Task directions: Begin with the first line and repeat exactly through the line containing "import numpy as np"; leave every image out.

◇ ◇ ◇ ◇

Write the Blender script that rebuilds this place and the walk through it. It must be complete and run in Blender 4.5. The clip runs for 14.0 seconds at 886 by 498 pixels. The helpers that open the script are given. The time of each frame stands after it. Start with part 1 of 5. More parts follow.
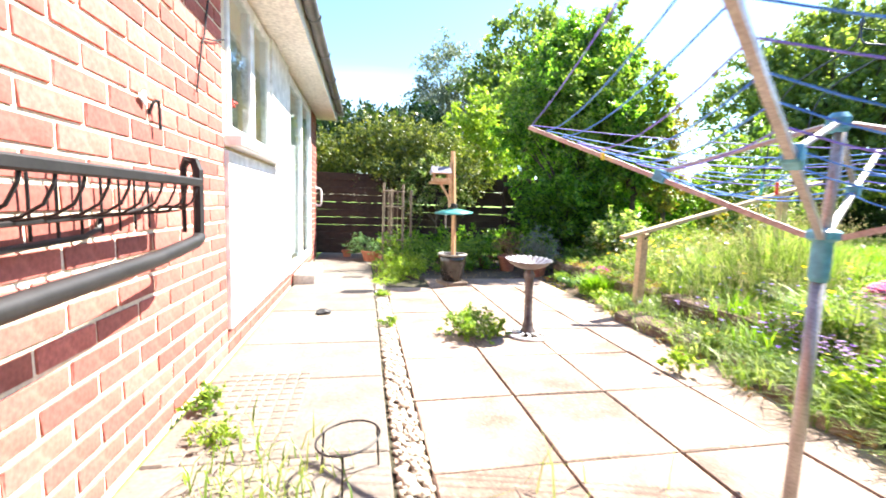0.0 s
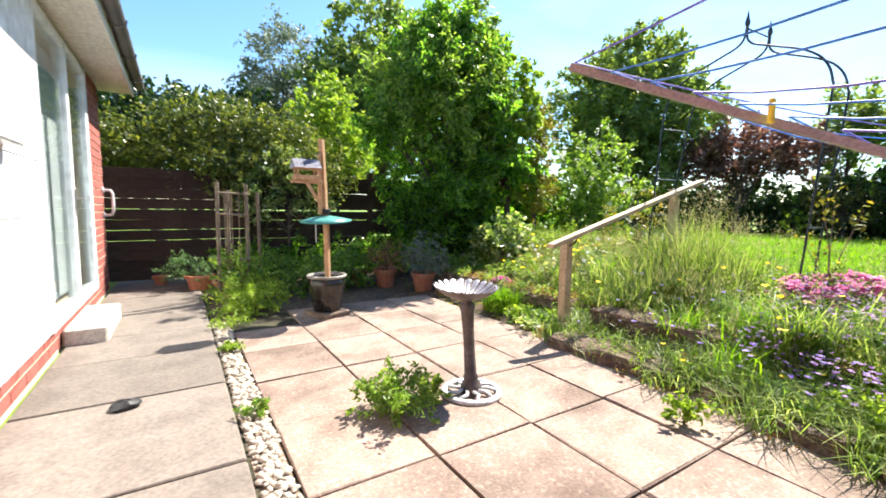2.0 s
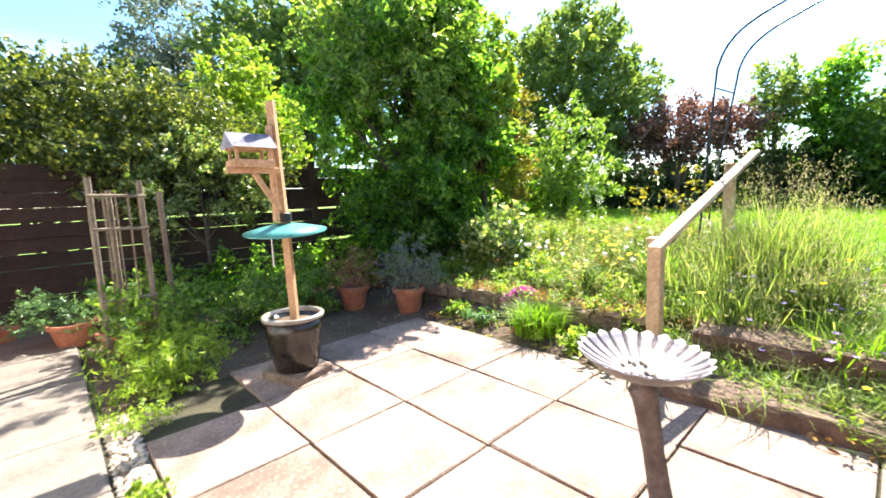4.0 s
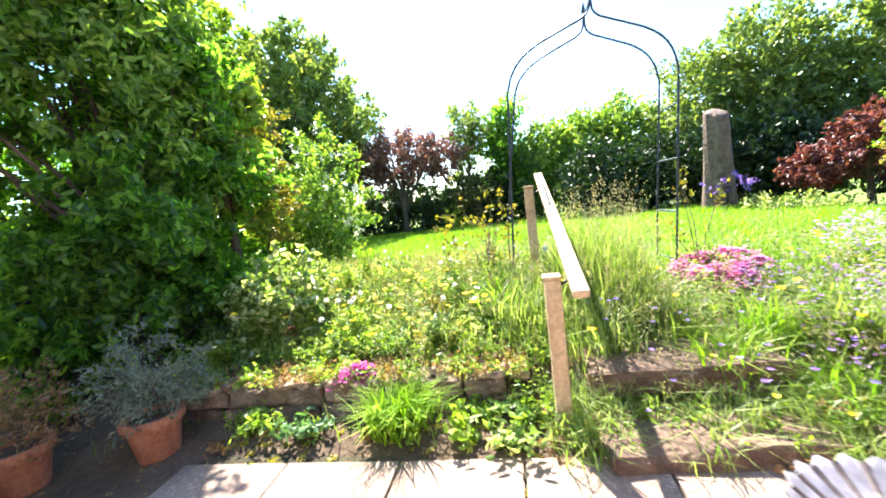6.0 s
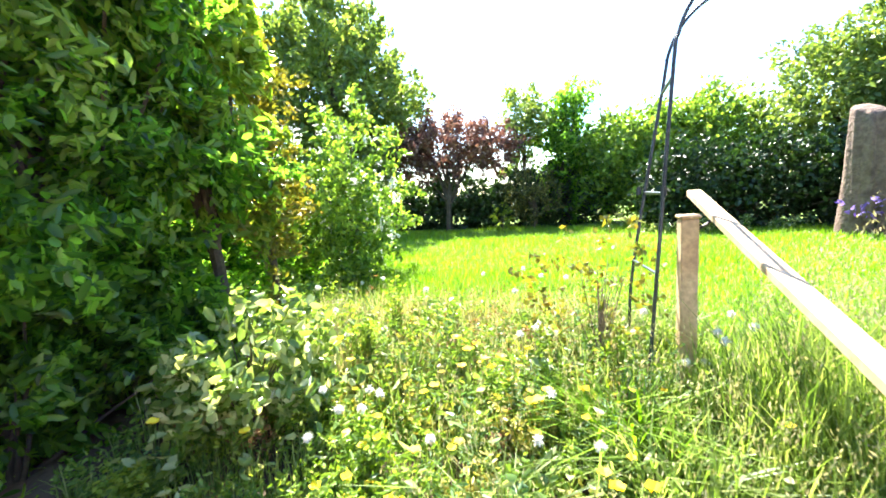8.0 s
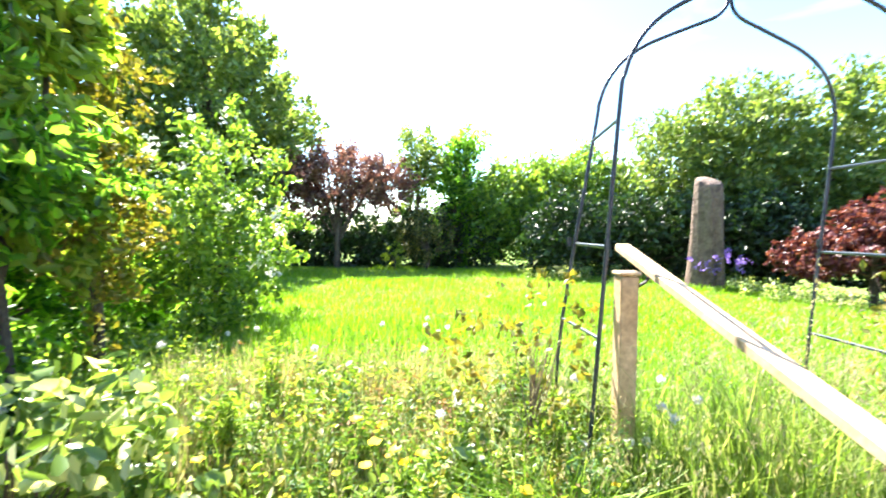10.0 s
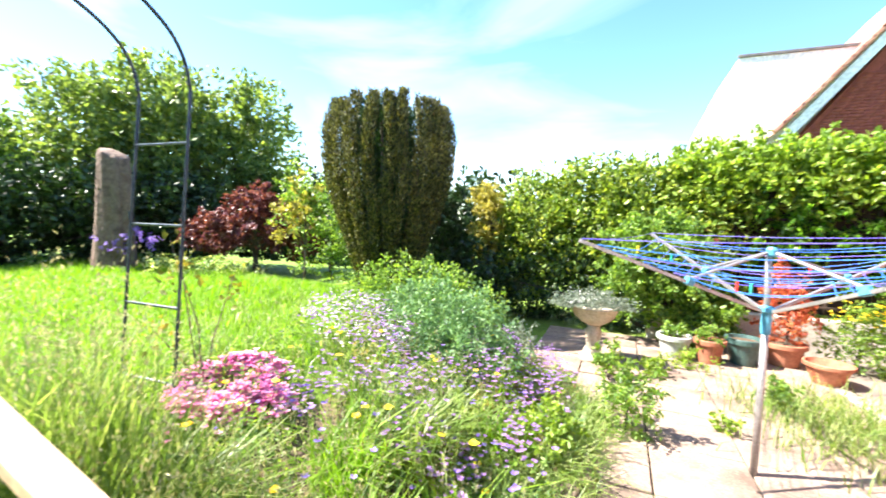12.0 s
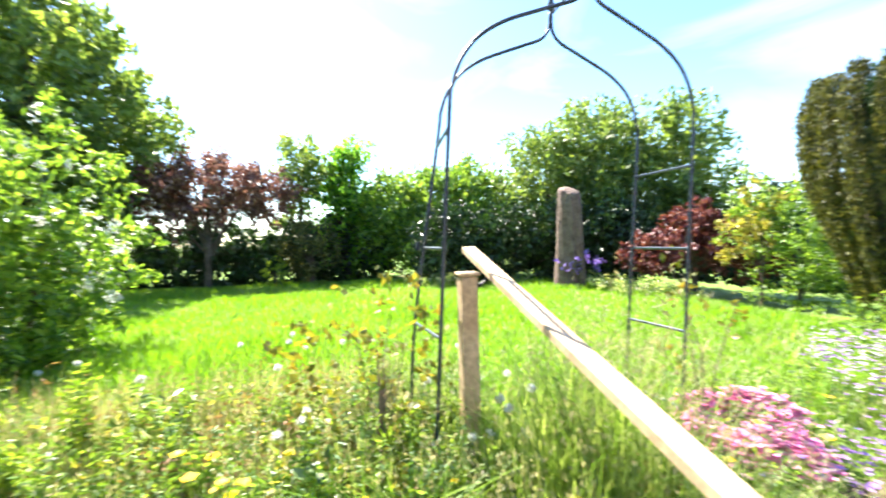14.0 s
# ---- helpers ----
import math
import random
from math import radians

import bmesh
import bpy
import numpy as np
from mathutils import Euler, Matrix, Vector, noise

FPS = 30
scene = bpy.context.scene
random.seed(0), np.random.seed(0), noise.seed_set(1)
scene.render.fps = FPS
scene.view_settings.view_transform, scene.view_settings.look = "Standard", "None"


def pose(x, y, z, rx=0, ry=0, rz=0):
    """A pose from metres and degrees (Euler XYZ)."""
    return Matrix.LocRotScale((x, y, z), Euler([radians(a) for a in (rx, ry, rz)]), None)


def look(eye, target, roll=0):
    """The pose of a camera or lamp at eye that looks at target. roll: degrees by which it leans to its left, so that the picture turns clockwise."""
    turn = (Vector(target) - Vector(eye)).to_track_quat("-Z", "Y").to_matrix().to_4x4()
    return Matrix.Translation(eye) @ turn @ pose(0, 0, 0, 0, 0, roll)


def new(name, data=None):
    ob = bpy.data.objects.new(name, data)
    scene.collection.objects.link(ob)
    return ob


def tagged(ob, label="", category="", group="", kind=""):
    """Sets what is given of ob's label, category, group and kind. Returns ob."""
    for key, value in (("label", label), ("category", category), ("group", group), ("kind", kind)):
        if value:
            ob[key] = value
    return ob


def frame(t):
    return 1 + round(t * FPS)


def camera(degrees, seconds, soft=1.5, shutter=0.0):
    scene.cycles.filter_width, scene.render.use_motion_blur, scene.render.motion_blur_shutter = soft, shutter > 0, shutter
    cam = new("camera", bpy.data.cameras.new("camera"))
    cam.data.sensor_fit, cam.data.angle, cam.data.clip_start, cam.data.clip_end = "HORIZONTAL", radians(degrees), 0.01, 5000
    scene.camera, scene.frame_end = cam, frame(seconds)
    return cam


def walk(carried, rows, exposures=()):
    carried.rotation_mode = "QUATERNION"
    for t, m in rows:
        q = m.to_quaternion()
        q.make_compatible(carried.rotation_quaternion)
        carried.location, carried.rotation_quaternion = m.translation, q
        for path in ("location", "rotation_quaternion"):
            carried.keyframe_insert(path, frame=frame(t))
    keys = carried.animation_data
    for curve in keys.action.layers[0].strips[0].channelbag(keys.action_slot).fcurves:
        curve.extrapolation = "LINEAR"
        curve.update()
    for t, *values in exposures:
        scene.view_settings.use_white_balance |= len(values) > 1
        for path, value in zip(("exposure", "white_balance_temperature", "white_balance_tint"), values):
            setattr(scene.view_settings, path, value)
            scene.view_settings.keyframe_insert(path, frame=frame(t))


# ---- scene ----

◇ ◇ ◇ ◇

Reply to the exercise:
Write the Blender script that rebuilds this place and the walk through it. It must be complete and run in Blender 4.5. The clip runs for 14.0 seconds at 886 by 498 pixels. The helpers that open the script are given. The time of each frame stands after it. Start with part 1 of 5. More parts follow.
0.0 s
2.0 s
4.0 s
6.0 s
8.0 s
10.0 s
12.0 s
14.0 s
# ---- helpers ----
import math
import random
from math import radians

import bmesh
import bpy
import numpy as np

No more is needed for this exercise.